Josephine knew she couldn’t just leave him this close to the exit. She just had to trust that the Lord would take care of the situation, just as he had taken care of her through this entire ordeal. A few minutes later, Josephine smelled the fresh Texas air and could see the bright stars shining in the dark silky sky.
“Jo?” She thought she had heard the sound of her husband’s voice calling to her. “JoJo!” Yep, definitely hallucinating because that was her brother who was all the way in Virginia. She lowered Hugh to a rock and fell to the ground herself in exhaustion.
“Jo, honey!” It wasn’t a dream! It was Warren’s arms, her husband’s arms, holding her and his hands caressing her forehead.
“Warren?”
“Are you OK, my love? Did he hurt you?”
“JoJo!”
“T.W., is that you?”
“Yes, Sister, it’s me.”
“What are you doing here?”
“I came here to see you.”
“Oh, well, hi there.” She smiled.
“Jo, honey, I need you to look at me and tell me the truth.” She turned her face to Warren’s anxious eyes. “Did he … ?”
She reached up and caressed his cheek. “No, sweetheart, he didn’t. And there’s something else I need to tell you.”
“Let’s just get you home, JoJo. Then we can talk as much as you want.”
“No, T.W., I have to say this right now. I made a promise to Hugh Doyle that if I slept with him, he would give me the money to pay the taxes on Belle Fields. I agreed, but at the very last minute as he was on top of me, I pushed him away and said I couldn’t do it. He got angry and came after me, beating me up until I thought he would kill me. Only by God’s grace was I able to get free and run away from him. He continued to threaten me. With that and the burden of the taxes, I decided I needed to get as far away from Virginia as I could but not without securing the future of Belle Fields. That’s why I put the ad out for marriage and made the stipulations that I did when I wrote you, Warren. I’m so sorry. I never meant to hurt you or to deceive you. I thought I’d come out here and find a place for me to go, leaving you and my past behind. But I fell in love with you. Everyday I felt more and more convicted to tell you the truth.”
“But Hugh found you and decided to take matters for himself, didn’t he?”
She nodded at Warren’s realization. “I’m so sorry, my love. I’ll pack my things as soon as I get to the ranch, and I’ll head back to Virginia with T.W. I’ll pay you back everything I ever took from you, and we’ll be out of your life forever.”
“No, Jo. You’re coming home to the ranch to get better and to stay and make a life with me.”
“But I don’t deserve it.”
“That’s my unconditional love for you, Josephine Rose Cooper.”
Tears began falling down her face as Warren lowered his lips to hers, giving her a kiss of passion and security and, most of all, unconditional love.
“Isn’t that sweet!”
Warren stood up and picked up Josephine, leaning her against T.W. “Stay here, Honey.” He walked over to the saddlebag, strapped it to Hugh’s horse and walked the horse over to him.

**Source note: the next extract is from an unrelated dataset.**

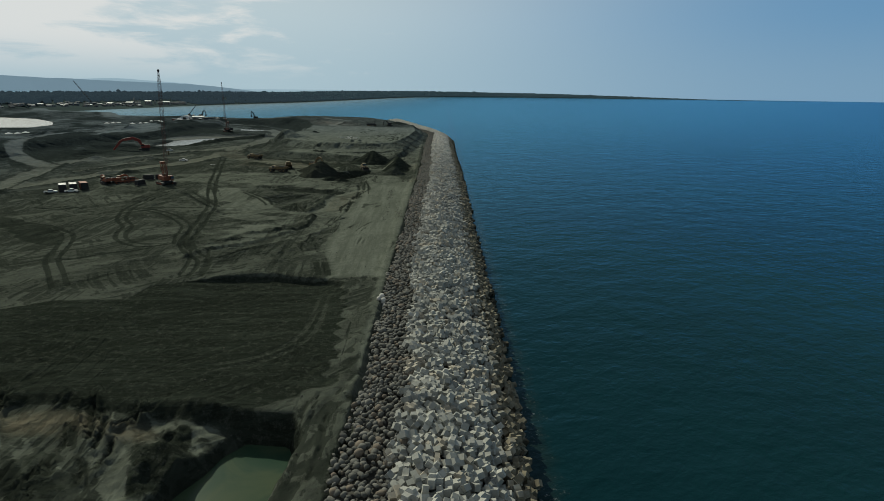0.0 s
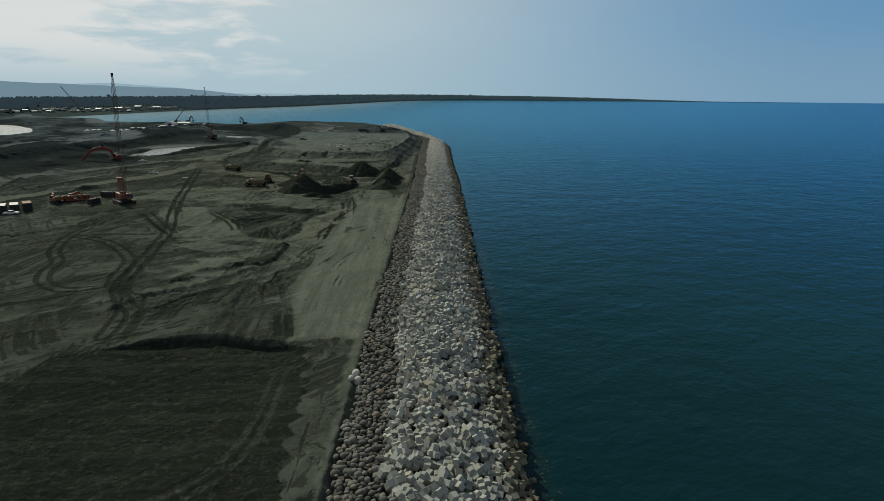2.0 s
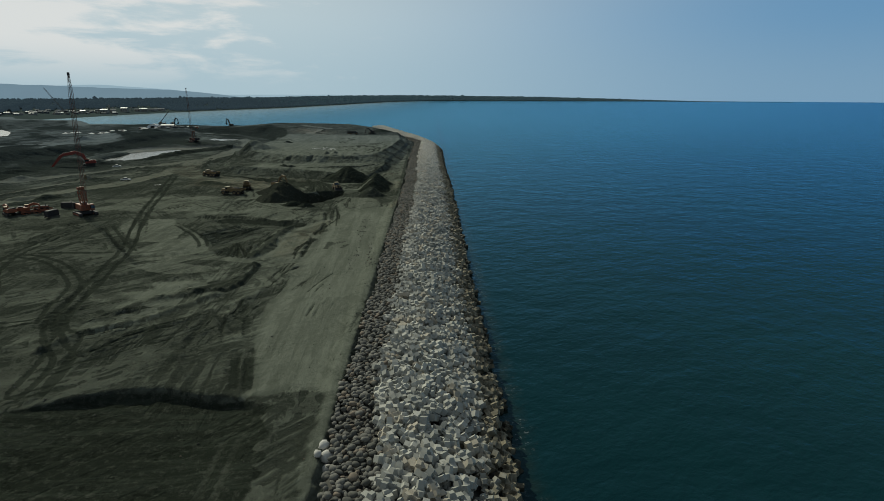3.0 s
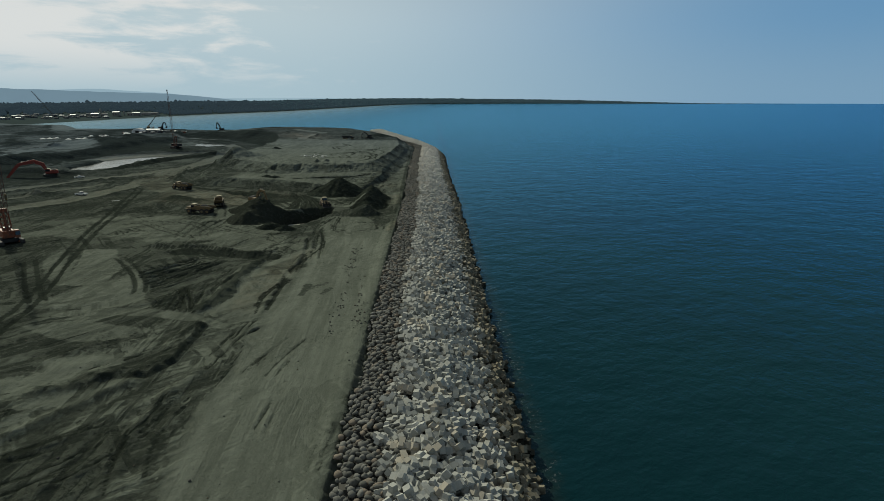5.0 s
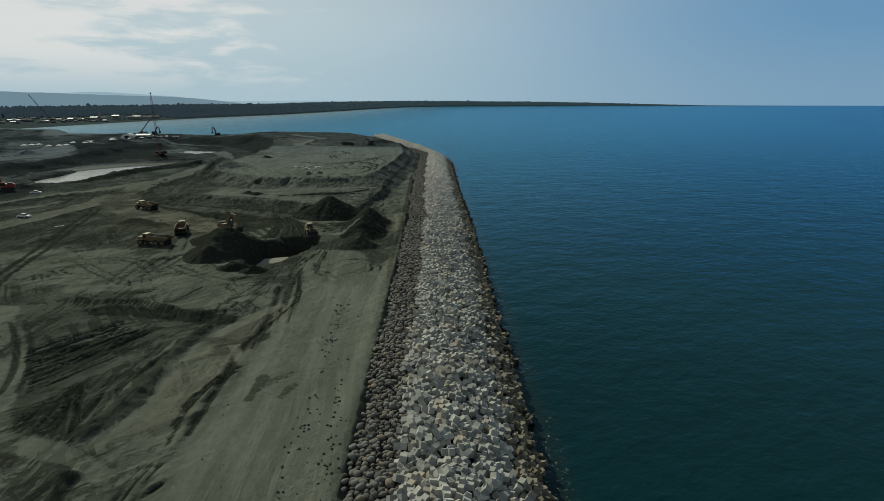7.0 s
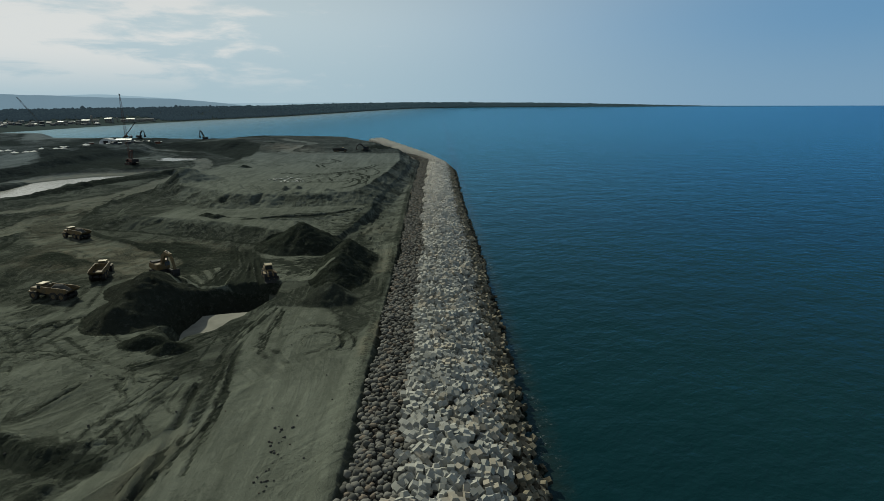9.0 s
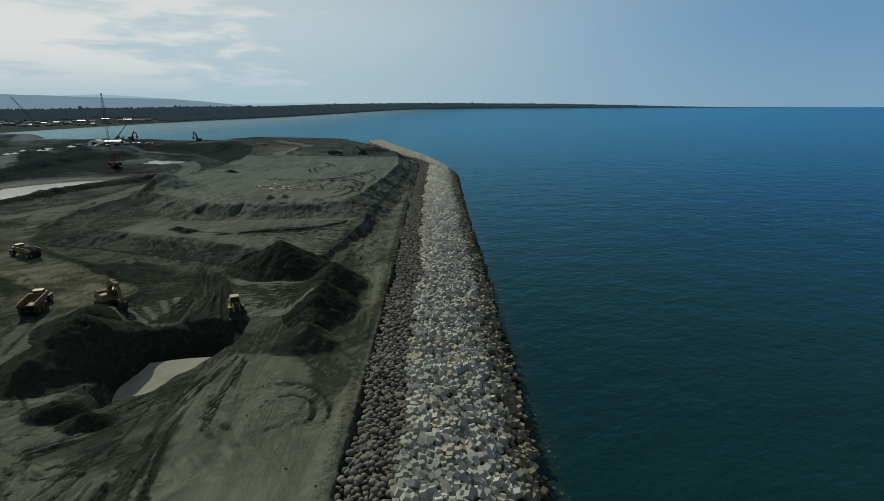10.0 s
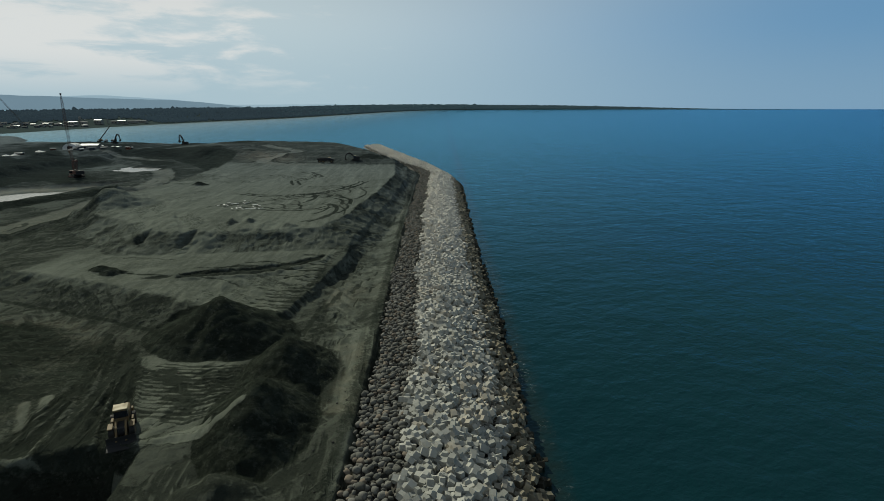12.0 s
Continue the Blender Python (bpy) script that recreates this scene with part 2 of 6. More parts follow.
    # paler along the wall towards its head: distance haze put into the concrete colour
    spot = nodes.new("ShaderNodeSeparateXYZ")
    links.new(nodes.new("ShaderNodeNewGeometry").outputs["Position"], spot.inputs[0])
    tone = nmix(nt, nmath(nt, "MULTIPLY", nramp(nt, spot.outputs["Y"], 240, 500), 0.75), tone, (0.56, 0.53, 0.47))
    # tide stain: brown algae below the splash line, ragged upper edge
    z = nodes.new("ShaderNodeSeparateXYZ")
    links.new(nodes.new("ShaderNodeNewGeometry").outputs["Position"], z.inputs[0])
    edge = nmath(nt, "MULTIPLY_ADD", nnoise(nt, 0.35, 5.0, 0.7), 3.2, -2.8)
    under = nmath(nt, "SUBTRACT", edge, z.outputs["Z"])
    stain = nramp(nt, under, -0.7, 0.8)
    brown = nmix(nt, nramp(nt, nnoise(nt, 0.8, 5.0), 0.35, 0.65), (0.088, 0.078, 0.052), (0.190, 0.165, 0.115))
    tone = nmix(nt, nmath(nt, "MULTIPLY", stain, 0.9), tone, brown)
    links.new(nmix(nt, nmath(nt, "MULTIPLY", nramp(nt, under, 2.5, 3.5), 0.85), tone, (0.0158, 0.0158, 0.0115)), bsdf.inputs["Base Color"])
    bsdf.inputs["Roughness"].default_value = 0.9
    bsdf.inputs["Specular IOR Level"].default_value = 0.1
    nbump(nt, bsdf, nnoise(nt, 9.0, 5.0, 0.7), 0.25, 0.05)
    return m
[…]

“I’m only going to tell you this once. You’re going to get on your horse, take yourself into Wilson, get your leg taken care of, and then go back to Virginia and never come back to Texas. There is enough in that saddlebag to keep you set for life. If you ever come back, I will call the law, and I will have them throw you in jail to face your wrath with the judicial system.”
“What’s in the bag?”
“The million you wanted. It’s in cash and gems and gold and silver. Like I said, set for life. Now, get out of here.”
Hugh looked over at Josephine, clinging to her brother. “You got off easy.”
“Get out of here, Hugh! Now! Before I change my mind.”
They watched as he climbed his horse and headed for Wilson and out of their lives for good. Warren looked over at his new family.
“Let’s go home.”
With that the three mounted their horses and set off for the ranch, leaving the past behind them.